-- start --

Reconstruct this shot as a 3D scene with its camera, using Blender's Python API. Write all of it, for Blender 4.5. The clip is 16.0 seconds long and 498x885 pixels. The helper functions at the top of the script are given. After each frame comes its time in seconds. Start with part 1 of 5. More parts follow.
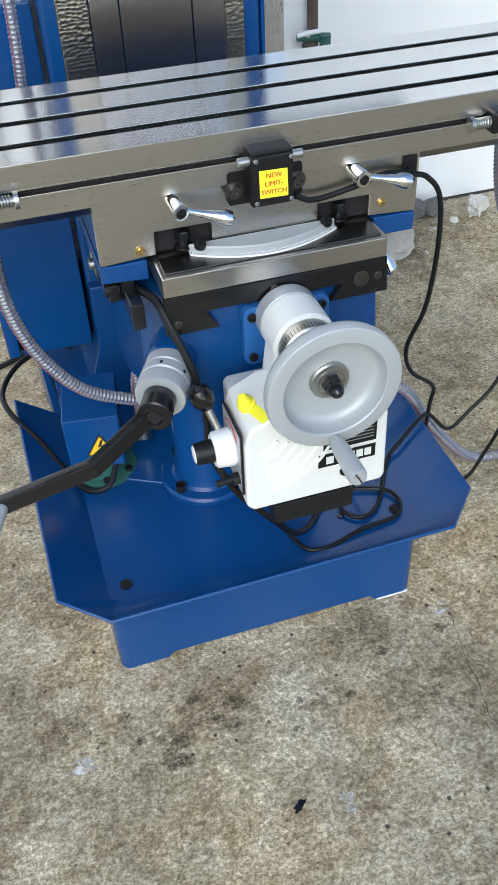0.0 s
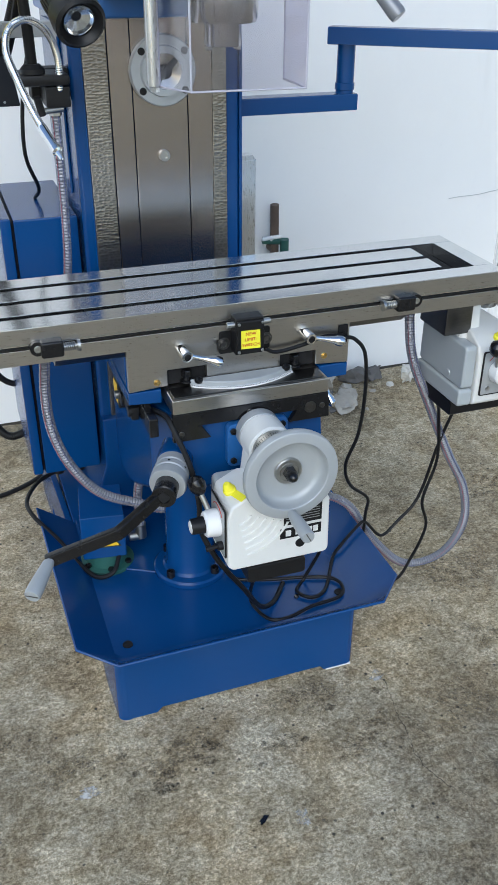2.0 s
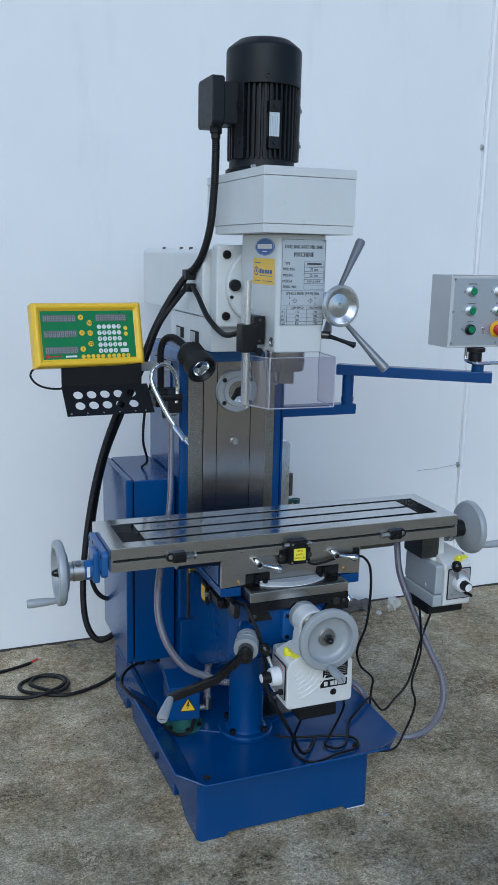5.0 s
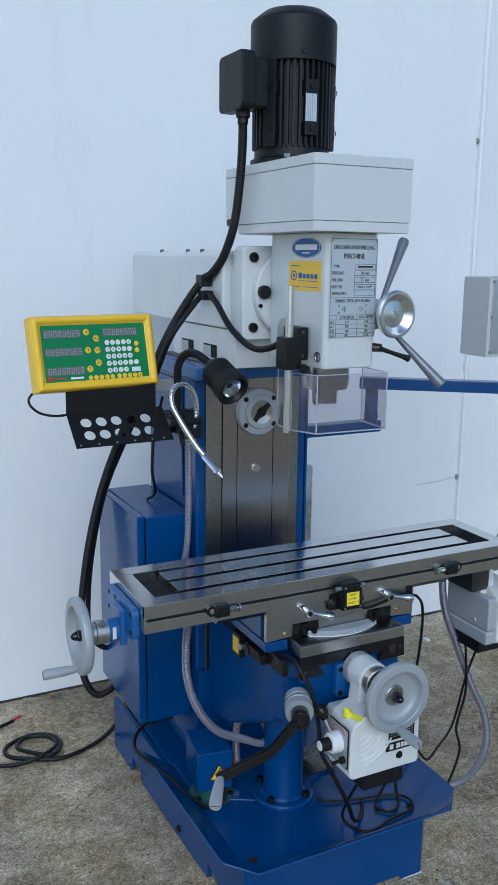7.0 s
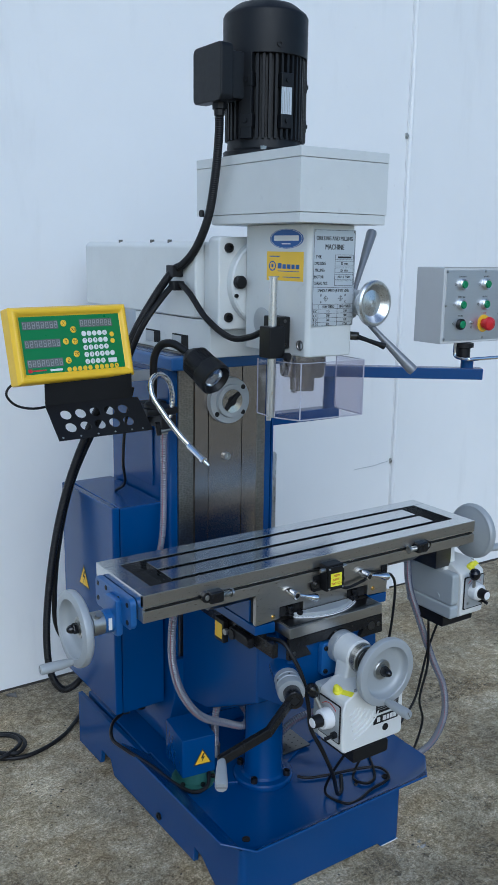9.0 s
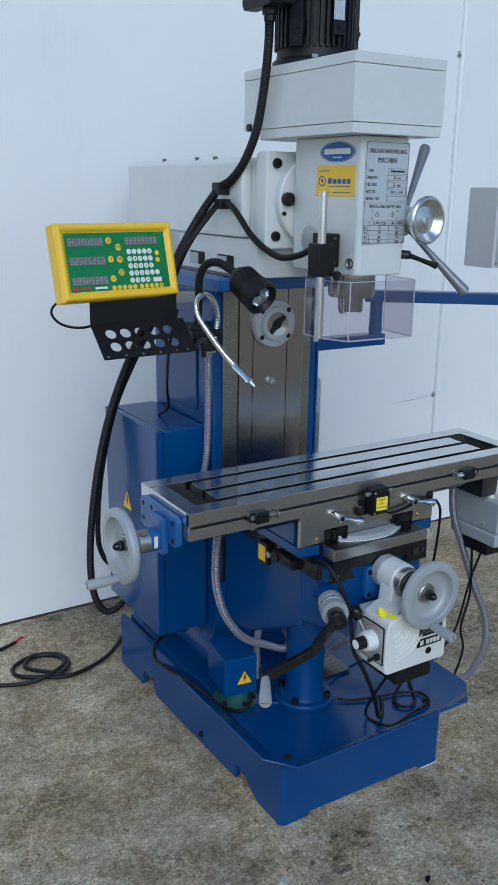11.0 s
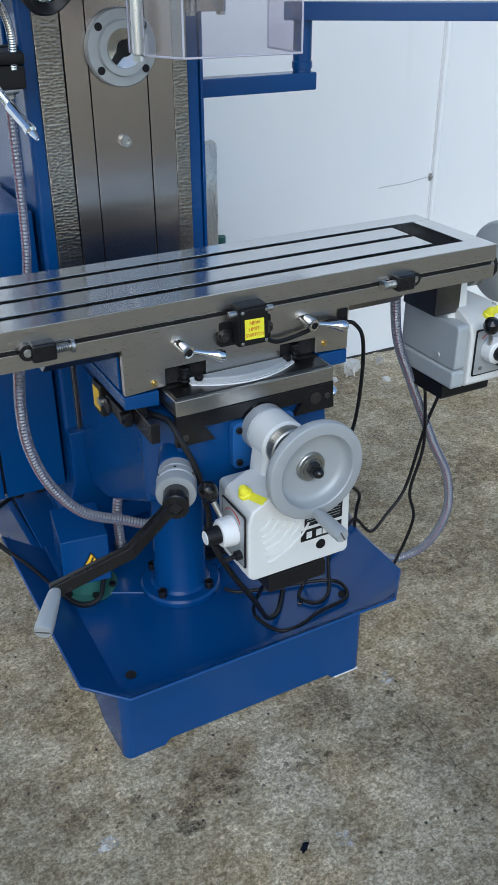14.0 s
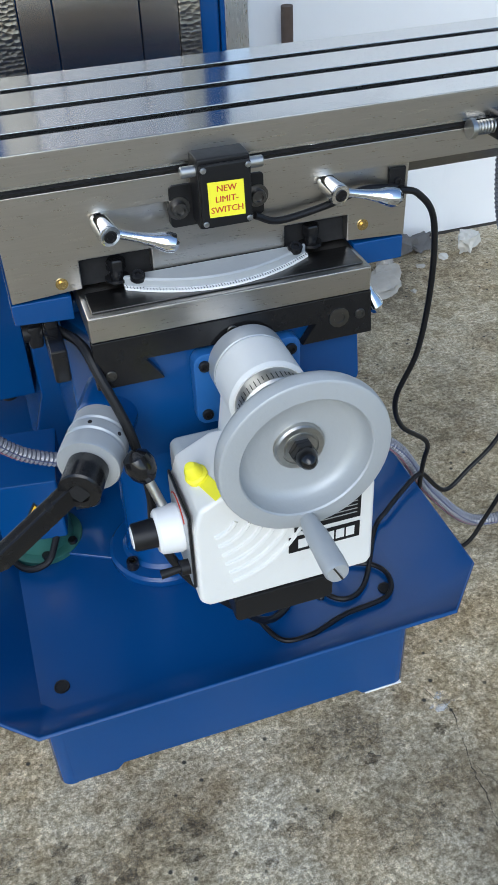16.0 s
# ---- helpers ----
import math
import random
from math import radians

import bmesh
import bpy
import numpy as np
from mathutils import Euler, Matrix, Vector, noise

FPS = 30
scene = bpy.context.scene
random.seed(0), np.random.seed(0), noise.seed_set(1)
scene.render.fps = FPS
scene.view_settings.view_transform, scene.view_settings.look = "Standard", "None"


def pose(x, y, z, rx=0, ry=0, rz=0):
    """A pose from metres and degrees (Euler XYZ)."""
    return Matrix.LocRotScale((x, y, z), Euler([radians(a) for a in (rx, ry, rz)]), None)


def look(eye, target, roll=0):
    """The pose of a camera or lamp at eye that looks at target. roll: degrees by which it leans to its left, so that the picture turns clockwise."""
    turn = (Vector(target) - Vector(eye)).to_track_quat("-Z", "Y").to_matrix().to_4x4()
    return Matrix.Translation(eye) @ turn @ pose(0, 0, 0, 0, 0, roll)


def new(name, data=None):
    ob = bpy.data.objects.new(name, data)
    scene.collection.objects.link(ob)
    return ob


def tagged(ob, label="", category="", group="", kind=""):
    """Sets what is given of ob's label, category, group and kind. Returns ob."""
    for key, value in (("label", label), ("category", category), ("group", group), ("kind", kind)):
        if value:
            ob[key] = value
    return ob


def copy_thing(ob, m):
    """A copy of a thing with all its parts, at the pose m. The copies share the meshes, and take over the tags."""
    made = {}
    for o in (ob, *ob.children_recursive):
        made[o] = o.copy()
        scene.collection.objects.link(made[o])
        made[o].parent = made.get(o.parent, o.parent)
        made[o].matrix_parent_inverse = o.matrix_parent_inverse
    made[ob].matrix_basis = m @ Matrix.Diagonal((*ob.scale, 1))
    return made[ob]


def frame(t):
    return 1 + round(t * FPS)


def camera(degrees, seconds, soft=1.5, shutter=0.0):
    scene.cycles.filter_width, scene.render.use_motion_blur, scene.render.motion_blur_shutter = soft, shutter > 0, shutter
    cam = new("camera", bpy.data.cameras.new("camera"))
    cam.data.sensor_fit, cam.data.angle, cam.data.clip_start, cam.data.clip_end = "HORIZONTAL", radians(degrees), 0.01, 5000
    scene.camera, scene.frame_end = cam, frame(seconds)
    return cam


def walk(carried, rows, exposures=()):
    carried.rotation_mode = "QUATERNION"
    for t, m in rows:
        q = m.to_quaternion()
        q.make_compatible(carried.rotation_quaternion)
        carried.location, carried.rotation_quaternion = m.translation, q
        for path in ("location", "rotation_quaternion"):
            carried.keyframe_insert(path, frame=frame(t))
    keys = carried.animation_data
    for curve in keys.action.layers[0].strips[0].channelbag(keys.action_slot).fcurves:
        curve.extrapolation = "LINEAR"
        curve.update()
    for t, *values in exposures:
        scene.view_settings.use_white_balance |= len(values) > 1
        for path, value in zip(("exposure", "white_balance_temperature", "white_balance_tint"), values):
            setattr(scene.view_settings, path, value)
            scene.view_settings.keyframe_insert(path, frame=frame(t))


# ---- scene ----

-- end --

* **TASK STATEMENT**
Omit the pictures, then quote the rest of the material above exactly.

* **TASK OUTPUT**
Reconstruct this shot as a 3D scene with its camera, using Blender's Python API. Write all of it, for Blender 4.5. The clip is 16.0 seconds long and 498x885 pixels. The helper functions at the top of the script are given. After each frame comes its time in seconds. Start with part 1 of 5. More parts follow.
0.0 s
2.0 s
5.0 s
7.0 s
9.0 s
11.0 s
14.0 s
16.0 s
# ---- helpers ----
import math
import random
from math import radians

import bmesh
import bpy
import numpy as np
from mathutils import Euler, Matrix, Vector, noise

FPS = 30
scene = bpy.context.scene
random.seed(0), np.random.seed(0), noise.seed_set(1)
scene.render.fps = FPS
scene.view_settings.view_transform, scene.view_settings.look = "Standard", "None"


def pose(x, y, z, rx=0, ry=0, rz=0):
    """A pose from metres and degrees (Euler XYZ)."""
    return Matrix.LocRotScale((x, y, z), Euler([radians(a) for a in (rx, ry, rz)]), None)


def look(eye, target, roll=0):
    """The pose of a camera or lamp at eye that looks at target. roll: degrees by which it leans to its left, so that the picture turns clockwise."""
    turn = (Vector(target) - Vector(eye)).to_track_quat("-Z", "Y").to_matrix().to_4x4()
    return Matrix.Translation(eye) @ turn @ pose(0, 0, 0, 0, 0, roll)


def new(name, data=None):
    ob = bpy.data.objects.new(name, data)
    scene.collection.objects.link(ob)
    return ob


def tagged(ob, label="", category="", group="", kind=""):
    """Sets what is given of ob's label, category, group and kind. Returns ob."""
    for key, value in (("label", label), ("category", category), ("group", group), ("kind", kind)):
        if value:
            ob[key] = value
    return ob


def copy_thing(ob, m):
    """A copy of a thing with all its parts, at the pose m. The copies share the meshes, and take over the tags."""
    made = {}
    for o in (ob, *ob.children_recursive):
        made[o] = o.copy()
        scene.collection.objects.link(made[o])
        made[o].parent = made.get(o.parent, o.parent)
        made[o].matrix_parent_inverse = o.matrix_parent_inverse
    made[ob].matrix_basis = m @ Matrix.Diagonal((*ob.scale, 1))
    return made[ob]


def frame(t):
    return 1 + round(t * FPS)


def camera(degrees, seconds, soft=1.5, shutter=0.0):
    scene.cycles.filter_width, scene.render.use_motion_blur, scene.render.motion_blur_shutter = soft, shutter > 0, shutter
    cam = new("camera", bpy.data.cameras.new("camera"))
    cam.data.sensor_fit, cam.data.angle, cam.data.clip_start, cam.data.clip_end = "HORIZONTAL", radians(degrees), 0.01, 5000
    scene.camera, scene.frame_end = cam, frame(seconds)
    return cam


def walk(carried, rows, exposures=()):
    carried.rotation_mode = "QUATERNION"
    for t, m in rows:
        q = m.to_quaternion()
        q.make_compatible(carried.rotation_quaternion)
        carried.location, carried.rotation_quaternion = m.translation, q
        for path in ("location", "rotation_quaternion"):
            carried.keyframe_insert(path, frame=frame(t))
    keys = carried.animation_data
    for curve in keys.action.layers[0].strips[0].channelbag(keys.action_slot).fcurves:
        curve.extrapolation = "LINEAR"
        curve.update()
    for t, *values in exposures:
        scene.view_settings.use_white_balance |= len(values) > 1
        for path, value in zip(("exposure", "white_balance_temperature", "white_balance_tint"), values):
            setattr(scene.view_settings, path, value)
            scene.view_settings.keyframe_insert(path, frame=frame(t))


# ---- scene ----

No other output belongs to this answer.